Он открыл для себя Чехова. В 1940 году начал работу над его «Записными книжками». В письме из Магнитогорска: «Сейчас делаю исподволь Чехова». В другом письме перечислены рассказы, которые войдут в программу: «Шуточка», «Святой ночью», «Счастье», «День за городом», «Красавицы» — «всюду мечта людей о счастье, которое, наверно, где-то должно же быть», В той же последней беседе он сказал: «Играют Чехова, а бездушно. Кажется, Горький говорит о Чехове, что это Пушкин в прозе.
Постоянные размышления о путях искусства, о том, что в нем вечно и «завтра не умрет», привели к неожиданной идее, очень увлекшей — сделать композицию по книге Станиславского «Моя жизнь в искусстве». Яхонтов не ошибался, полагая, что самое время «пройтись губкой по холсту», чтобы портрет ожил, а публика изумилась бы: «Что это?
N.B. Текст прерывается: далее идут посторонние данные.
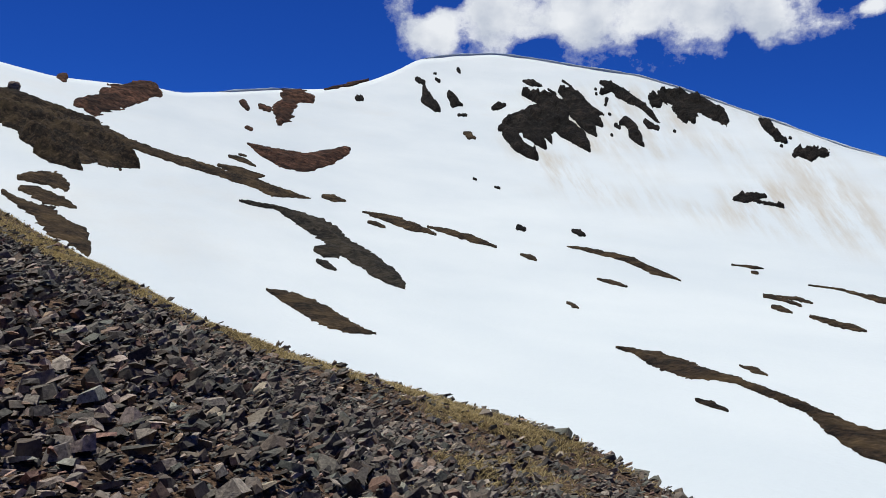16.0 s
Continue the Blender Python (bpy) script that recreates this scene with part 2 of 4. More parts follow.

Ведь это, однако же, натура, живая натура… Глядит, глядит человеческими глазами!»
Еще перед войной была вчерне готова композиция «Квартет»: Державин — Пушкин — Маяковский — Хлебников. Ввиду неполной ясности того, насколько экспериментальный замысел «созвучен современности», программа не была выпущена.
Годами готовился, но так и остался незавершенным вечер любимого поэта — Хлебникова. «Книга его стихов не сходила со стола», — вспоминает Попова. Обращались к этим стихам, как ни удивительно, «чаще всего в минуты большой усталости. Когда глаз был утомлен городом, забрасывали все и слушали только Хлебникова». Любить, понимать и оставлять это «для себя» — было не для Яхонтова. Фрагменты «Зверинца» и «Ладомира» он Включил в спектакль «Война», но мечтал о «полном» Хлебникове, на целый вечер. Он был уверен, что сможет рассеять общепринятый взгляд, что это «поэт для поэтов», нововведения которого понятны и полезны лишь в плане поэтического ремесла. В его исполнении Хлебников удивлял обратным — простотой. «Слышимый» Хлебников представал совершенно не загадочным, ребусным мастером-экспериментатором, но поэтом эпического размаха, монументальной образности, корневого ощущения русского языка. Выдающийся исследователь русской литературы Н. Я. Берковский в работе о Хлебникове, написанной уже в 40-х годах, заметил, что этот поэт «создает в слове перспективу, старается поднять небо над ним», и для этого ему «не нужна поэма, — нужно несколько строчек, за которыми бездна пространства». Эту «бездну пространства» Яхонтов у Хлебникова ощущал и знал, как выразить. Сейчас ясно, что он заглядывал далеко вперед, опережая литературоведов, открывая то, к чему спустя десятилетия только-только прикоснулись филологи.
Самой интимной и постоянной мечтой был «Гамлет». К этой работе уже приступили однажды, в начале 30-х годов, и не раз возвращались позже. Основную трудность Яхонтов для себя определил так: «текста нет». Ни один из существующих переводов его не удовлетворял. Записанный на пленку фрагмент из «Гамлета» (сцена с матерью) — вольный монтаж различных переводов, из которых Яхонтов извлекает то, что «ложится» на его голос.
К примеру — первая реплика Гамлета (за сценой) в одном из старых переводов звучит так: «Матушка! Матушка!»
У Пастернака: «Мать! Миледи!»
У Лозинского: «Мать, мать, мать!»
А у Яхонтова: «Мама! Мама!»
Вариант, над которым могут улыбнуться строгие шекспироведы-текстологи, для Яхонтова абсолютно органичен. Ему надо передать самое простое — любовь сына к матери. Он и выбирает интимное, сверхпонятное: «Мама! Мама!». И на мгновение отброшены все условности королевского двора, эпохи и этикета. Так же в последующем объяснении с матерью раскрыт простейший и главный его смысл — любовь Гамлета к отцу.
Сцена из «Гамлета» на пленке названа «рабочей записью». Действительно, это пробы, наброски, по которым можно лишь догадываться о направлении поисков. Яхонтов как бы ощупывает исходные данные ситуации, положенной Шекспиром в основу пьесы.
Он уверял, что в любом переводе «Гамлета» «за бесконечным лабиринтом фраз выветривается, теряется мысль», что в «лексическом лабиринте через 5–10 минут художник утомлен, скулы утомлены, потому что приходится ворочать фразы, абсолютно несвойственные русскому языку». Он становился привередлив, несправедлив, но опять и опять возвращался к пьесе, говорил, что прекрасно чувствует и Призрака, и Гертруду, и «глупую» Офелию, и ни одного другого литературного героя не понимает так, как Гамлета, с его трагическим сиротством. В сохранившейся записи поразителен голос Призрака — поистине неживого существа.